What does it mean to "run" inside a monad?

Authors who write books and articles often use metaphors and less precise language when they try to explain concepts. The purpose is to give the reader a conceptual intuition for what's going on.

I believe that the concept of 'running' a function falls into this category. Apart from IO, you're right that the functions you use to compose, say, [], Maybe, and so on are no special from other functions.

The notion of running something inside of a monad comes, I think, from the observation that functors are containers. This observation applies to monads as well, since all monads are functors. [Bool] is a container of Boolean values, Maybe Int is a container of (zero or one) numbers. You can even think of the reader functor r -> a as a container of a values, because you can imagine that it's just a very big lookup table.

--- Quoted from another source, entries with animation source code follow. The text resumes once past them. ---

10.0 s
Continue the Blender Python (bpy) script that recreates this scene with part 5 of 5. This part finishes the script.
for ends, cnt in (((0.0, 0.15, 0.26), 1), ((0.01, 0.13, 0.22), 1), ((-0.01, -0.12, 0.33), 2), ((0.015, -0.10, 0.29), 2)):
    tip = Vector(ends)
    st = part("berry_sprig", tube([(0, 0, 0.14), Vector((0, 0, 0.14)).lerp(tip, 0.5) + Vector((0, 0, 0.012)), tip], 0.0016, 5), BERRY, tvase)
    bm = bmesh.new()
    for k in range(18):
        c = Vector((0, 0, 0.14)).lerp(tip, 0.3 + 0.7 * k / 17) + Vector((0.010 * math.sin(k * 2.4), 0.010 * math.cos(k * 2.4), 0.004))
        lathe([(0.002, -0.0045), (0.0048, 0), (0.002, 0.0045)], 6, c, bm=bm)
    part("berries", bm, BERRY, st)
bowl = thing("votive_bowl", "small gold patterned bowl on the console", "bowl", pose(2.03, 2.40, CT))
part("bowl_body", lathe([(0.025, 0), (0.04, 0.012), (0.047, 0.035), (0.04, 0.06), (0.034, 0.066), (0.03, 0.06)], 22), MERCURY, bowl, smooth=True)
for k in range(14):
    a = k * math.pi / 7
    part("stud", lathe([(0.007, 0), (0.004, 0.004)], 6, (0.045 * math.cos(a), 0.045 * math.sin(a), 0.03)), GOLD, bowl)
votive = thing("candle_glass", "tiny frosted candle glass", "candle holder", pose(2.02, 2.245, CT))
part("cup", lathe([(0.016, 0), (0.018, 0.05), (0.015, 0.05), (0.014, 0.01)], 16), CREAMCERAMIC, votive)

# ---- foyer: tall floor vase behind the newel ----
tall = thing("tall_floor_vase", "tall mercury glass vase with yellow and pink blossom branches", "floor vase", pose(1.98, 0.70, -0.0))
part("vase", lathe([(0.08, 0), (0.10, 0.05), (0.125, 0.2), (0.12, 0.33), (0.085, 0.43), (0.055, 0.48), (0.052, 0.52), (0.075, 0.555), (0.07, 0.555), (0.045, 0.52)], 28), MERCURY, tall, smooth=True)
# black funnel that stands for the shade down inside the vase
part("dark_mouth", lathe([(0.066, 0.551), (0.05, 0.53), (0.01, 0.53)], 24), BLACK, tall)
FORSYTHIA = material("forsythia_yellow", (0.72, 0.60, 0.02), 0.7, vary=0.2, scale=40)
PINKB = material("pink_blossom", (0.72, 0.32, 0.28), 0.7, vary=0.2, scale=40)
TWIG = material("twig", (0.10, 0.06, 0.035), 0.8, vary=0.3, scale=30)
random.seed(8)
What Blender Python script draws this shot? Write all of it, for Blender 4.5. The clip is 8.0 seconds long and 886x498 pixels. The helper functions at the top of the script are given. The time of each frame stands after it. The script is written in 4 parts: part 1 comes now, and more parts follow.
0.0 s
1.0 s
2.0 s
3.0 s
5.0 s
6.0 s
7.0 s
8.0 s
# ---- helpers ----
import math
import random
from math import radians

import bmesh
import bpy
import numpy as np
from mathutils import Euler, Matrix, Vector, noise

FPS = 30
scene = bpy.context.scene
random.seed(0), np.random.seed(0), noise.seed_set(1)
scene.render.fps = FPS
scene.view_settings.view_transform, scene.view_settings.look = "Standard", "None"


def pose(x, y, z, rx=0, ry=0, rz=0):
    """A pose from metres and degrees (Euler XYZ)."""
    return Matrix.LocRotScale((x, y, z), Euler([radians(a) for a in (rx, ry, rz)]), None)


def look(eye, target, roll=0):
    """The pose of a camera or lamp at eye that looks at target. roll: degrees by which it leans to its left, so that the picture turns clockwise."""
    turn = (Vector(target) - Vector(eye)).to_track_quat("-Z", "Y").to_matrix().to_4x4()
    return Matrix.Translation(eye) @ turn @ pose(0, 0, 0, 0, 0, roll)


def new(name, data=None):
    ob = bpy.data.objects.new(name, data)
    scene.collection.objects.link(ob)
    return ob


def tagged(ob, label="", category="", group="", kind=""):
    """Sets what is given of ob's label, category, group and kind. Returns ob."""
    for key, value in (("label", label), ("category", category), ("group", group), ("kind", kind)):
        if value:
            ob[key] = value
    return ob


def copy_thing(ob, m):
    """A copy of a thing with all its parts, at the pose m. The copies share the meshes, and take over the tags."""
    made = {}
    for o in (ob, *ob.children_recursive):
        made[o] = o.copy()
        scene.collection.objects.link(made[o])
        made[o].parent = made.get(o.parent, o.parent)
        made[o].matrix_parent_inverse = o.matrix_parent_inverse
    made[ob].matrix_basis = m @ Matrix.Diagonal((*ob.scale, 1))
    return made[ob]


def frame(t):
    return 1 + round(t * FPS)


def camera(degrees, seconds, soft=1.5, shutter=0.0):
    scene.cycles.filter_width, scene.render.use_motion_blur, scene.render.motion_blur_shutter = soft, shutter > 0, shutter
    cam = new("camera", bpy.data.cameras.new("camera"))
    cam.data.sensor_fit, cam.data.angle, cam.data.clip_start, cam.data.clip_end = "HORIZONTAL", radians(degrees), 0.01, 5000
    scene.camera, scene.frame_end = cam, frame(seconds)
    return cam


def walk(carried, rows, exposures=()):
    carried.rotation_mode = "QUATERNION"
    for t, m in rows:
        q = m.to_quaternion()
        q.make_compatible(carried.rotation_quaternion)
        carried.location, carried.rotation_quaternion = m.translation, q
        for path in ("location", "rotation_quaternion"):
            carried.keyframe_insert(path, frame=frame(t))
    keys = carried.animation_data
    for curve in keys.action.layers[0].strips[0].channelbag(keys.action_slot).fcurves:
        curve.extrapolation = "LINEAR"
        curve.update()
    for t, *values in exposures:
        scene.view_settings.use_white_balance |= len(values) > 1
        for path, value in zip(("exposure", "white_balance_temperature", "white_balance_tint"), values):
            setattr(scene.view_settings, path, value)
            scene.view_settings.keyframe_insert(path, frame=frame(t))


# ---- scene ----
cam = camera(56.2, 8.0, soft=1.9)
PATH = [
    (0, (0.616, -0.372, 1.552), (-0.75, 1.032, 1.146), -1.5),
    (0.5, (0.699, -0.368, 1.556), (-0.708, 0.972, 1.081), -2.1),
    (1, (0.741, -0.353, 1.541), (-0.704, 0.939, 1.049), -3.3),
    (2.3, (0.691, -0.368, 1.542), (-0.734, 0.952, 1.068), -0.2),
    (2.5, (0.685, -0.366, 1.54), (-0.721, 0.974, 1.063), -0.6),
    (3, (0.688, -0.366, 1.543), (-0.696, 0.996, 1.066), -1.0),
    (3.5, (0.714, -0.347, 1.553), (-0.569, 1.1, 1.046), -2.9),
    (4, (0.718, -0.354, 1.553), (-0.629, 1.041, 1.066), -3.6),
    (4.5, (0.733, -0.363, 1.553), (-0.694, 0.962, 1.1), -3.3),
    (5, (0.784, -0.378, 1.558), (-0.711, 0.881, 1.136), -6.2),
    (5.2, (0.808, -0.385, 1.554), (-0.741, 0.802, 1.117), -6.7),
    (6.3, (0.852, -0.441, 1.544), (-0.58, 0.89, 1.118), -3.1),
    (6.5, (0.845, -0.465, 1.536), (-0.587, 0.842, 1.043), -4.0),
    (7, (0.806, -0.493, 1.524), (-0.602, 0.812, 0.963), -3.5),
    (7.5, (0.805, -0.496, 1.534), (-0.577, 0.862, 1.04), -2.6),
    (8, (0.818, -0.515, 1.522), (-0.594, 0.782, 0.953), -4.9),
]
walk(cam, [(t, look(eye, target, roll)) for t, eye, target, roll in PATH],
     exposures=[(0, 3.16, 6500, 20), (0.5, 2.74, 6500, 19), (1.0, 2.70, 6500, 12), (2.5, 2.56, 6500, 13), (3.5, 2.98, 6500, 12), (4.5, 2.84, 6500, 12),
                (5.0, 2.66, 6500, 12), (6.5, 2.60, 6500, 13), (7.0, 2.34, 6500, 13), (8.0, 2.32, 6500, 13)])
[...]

Being able to 'run a function inside a container' is useful because not all containers enable access to their contents. Again, IO is the prime example, since it's an opaque container.

A frequently asked question is: How to return a pure value from a impure method. Likewise, many beginners ask: How do I get the value of a Maybe? You could even ask: How do I get the value out of a list? Generalised, the question becomes: How to get the value out of the monad.

The answer is that you don't. You 'run the function inside the container', or, as I like to put it, you inject the behaviour into the monad. You never leave the container, but rather let your functions execute within the context of it. Particularly when it comes to IO, this is the only way you can interact with that container, because it's otherwise opaque (I'm here pretending that unsafePerformIO doesn't exist).

Keep in mind when it comes to the bind method (>>=) that while the function 'running inside of it' has the type a -> m b, you can also 'run' a 'normal' function a -> b inside the monad with fmap, because all Monad instances are also Functor instances.